One year after such a public apology, one would expect that the bank, and its new CEO, Sloan, might have significant progress to announce. But much of his testimony on Tuesday sounded strikingly like the words of his predecessor. “The past year has been a time of great disappointment and transition at Wells Fargo,” Sloan said. “I am deeply sorry for letting down our customers and team members. I apologize for the damage done to all the people who work and bank at this important American institution.” (Ironically, as Sloan spent several minutes discussing handing over information to credit-reporting agencies in the name of protecting consumers, the former head of Equifax was nearby giving his own testimony about a massive breach of customers’ data.)
Indeed, the scandal has only gotten worse since it first came to light. Since Stumpf’s appearance before Congress, the estimated number of accounts affected has been revised up to 3.5 million. Additionally, a separate scandal, involving auto loans the bank issued, affected some 500,000 customers, who had insurance policies taken out in their names that sometimes resulted in defaults and vehicle repossessions.

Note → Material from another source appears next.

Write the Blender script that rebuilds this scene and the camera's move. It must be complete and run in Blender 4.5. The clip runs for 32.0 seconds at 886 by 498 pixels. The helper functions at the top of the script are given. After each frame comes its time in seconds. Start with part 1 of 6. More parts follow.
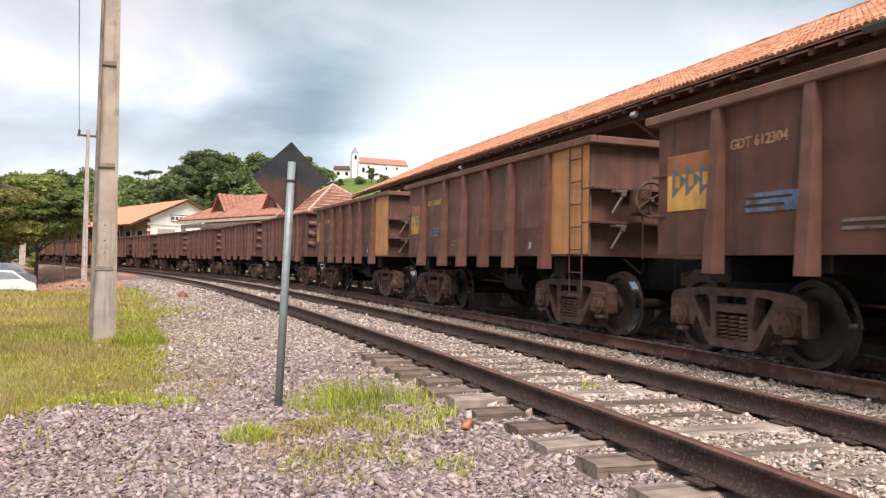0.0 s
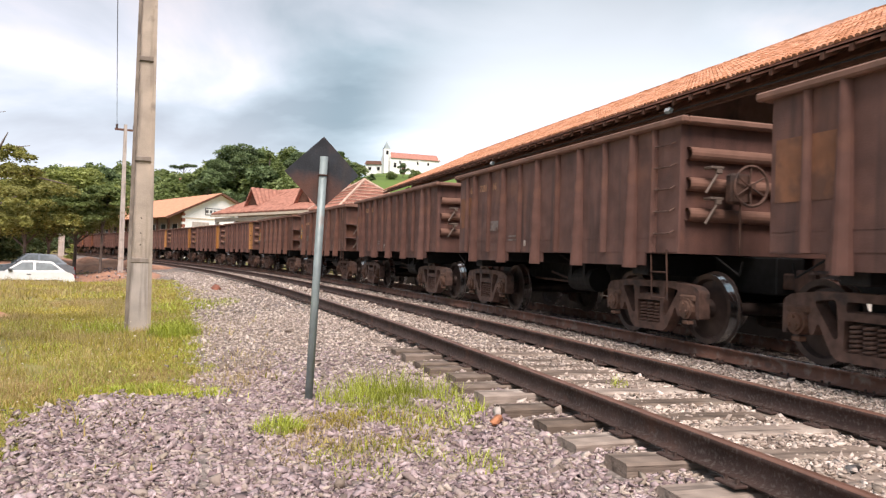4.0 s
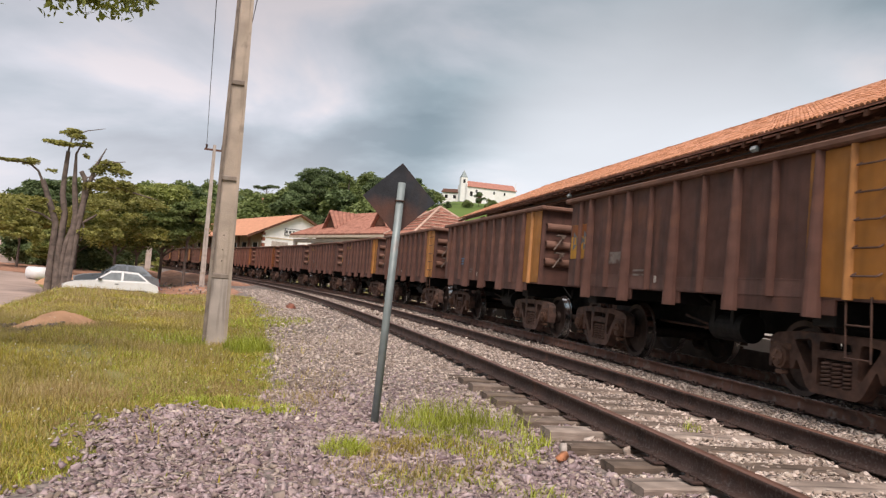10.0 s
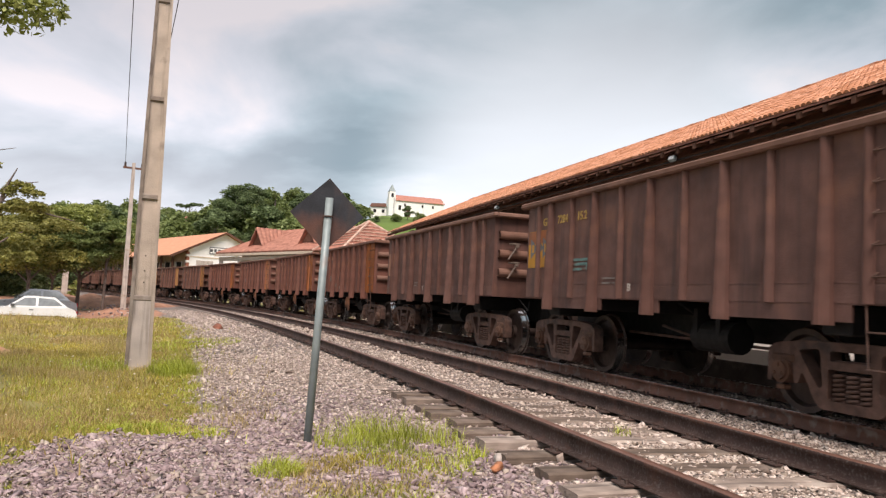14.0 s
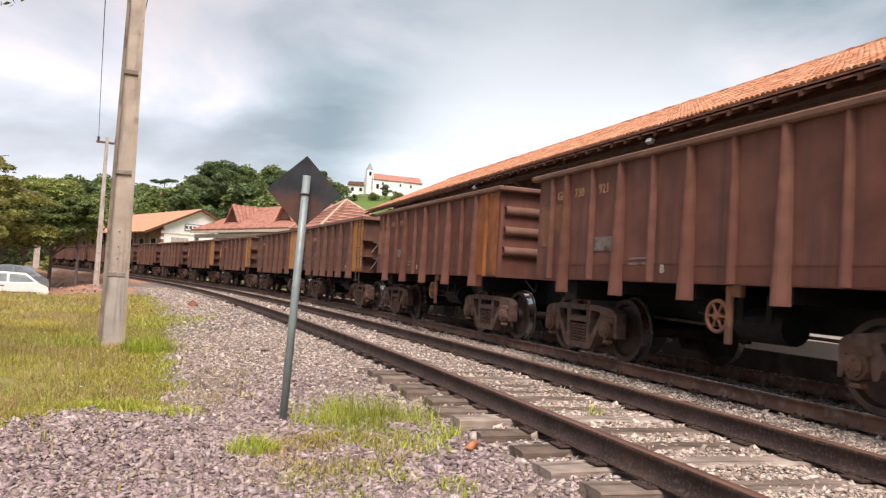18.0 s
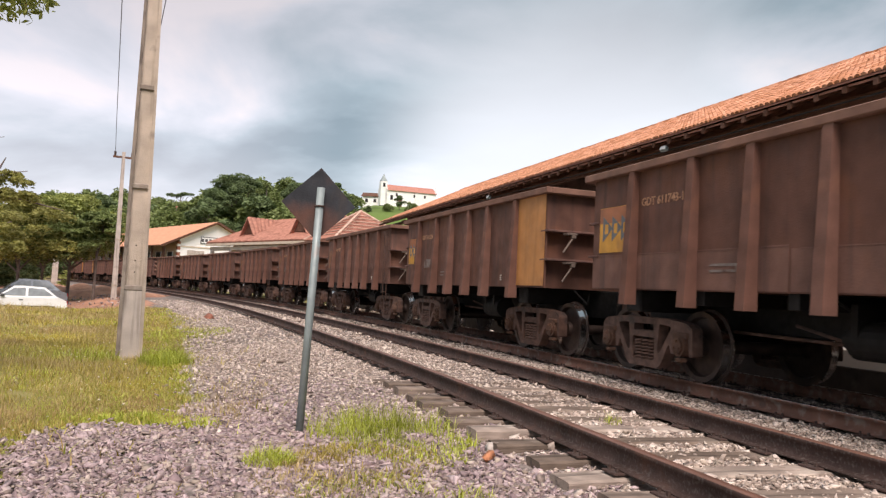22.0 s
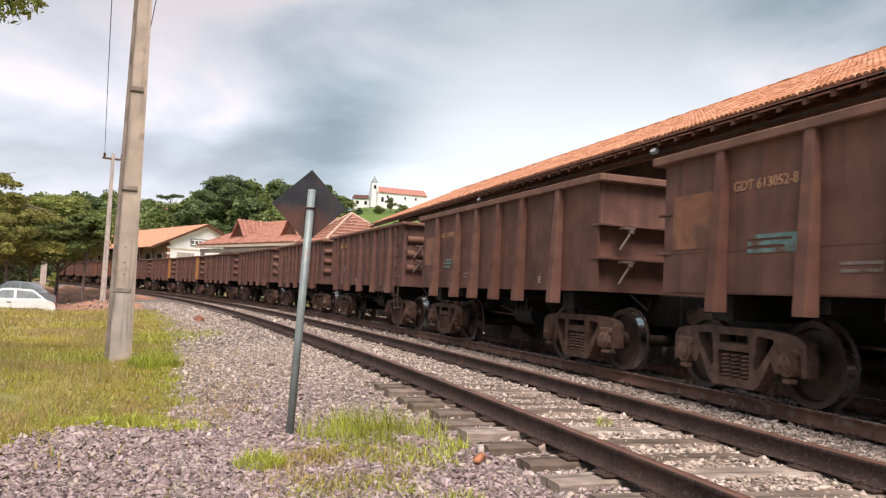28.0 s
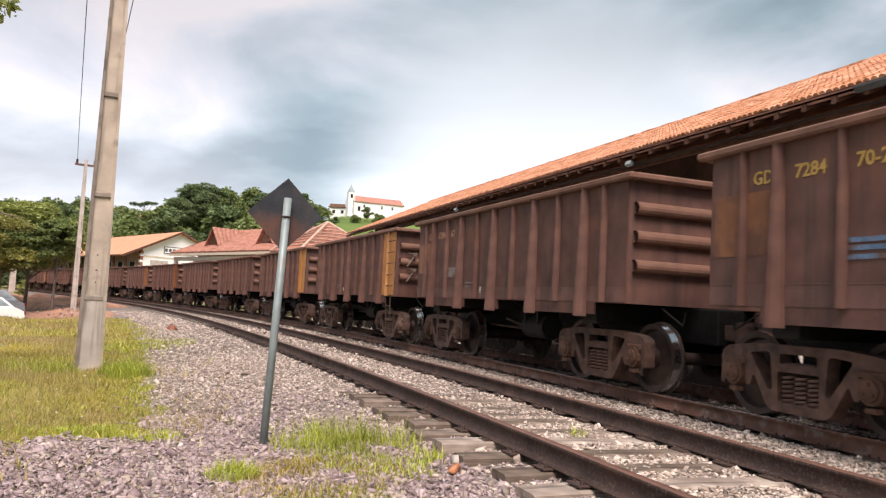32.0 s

While Sloan tried to focus on progress made in the past year—bringing up changes made to the bank’s organizational structure, review processes, plans for repaying customers, sales incentives, and corporate culture—the senators focused on how long it took Wells Fargo to open official inquiries into the claims of fake accounts, the predatory nature of the sales processes, and the compensation executives received. The committee members dwelled on the questions of how the bank’s practices could be improved and whether it should be allowed to continue operating in the first place.
The bank, however, will almost definitely not be shut down and its executives will likely keep their jobs. And similarly unlikely is the possibility that the bank will come up with any groundbreaking new plans to protect its customers. Hearings like Tuesday’s are often better suited to the political posturing of elected representatives than they are to forcing accountability.
But the hearing did lead to an important and possibly useful discussion about Wells Fargo’s controversial use of mandatory-arbitration clauses. Such clauses prevent customers from being able to take the company to court and from banding together in class-action lawsuits, and would instead require that they individually work things out with the bank’s lawyers. Though Sloan said that even getting to the point where arbitration was necessary is something he’d consider to be a “failure,” he supported the bank’s use of them. He suggested that mandatory-arbitration clauses aren’t widely used, and that their outcomes were typically better for customers than those of other legal routes. Sloan, citing research from the Consumer Financial Protection Bureau (CFPB), argued that “arbitration is fast and efficient for consumers, and consumers have higher returns.”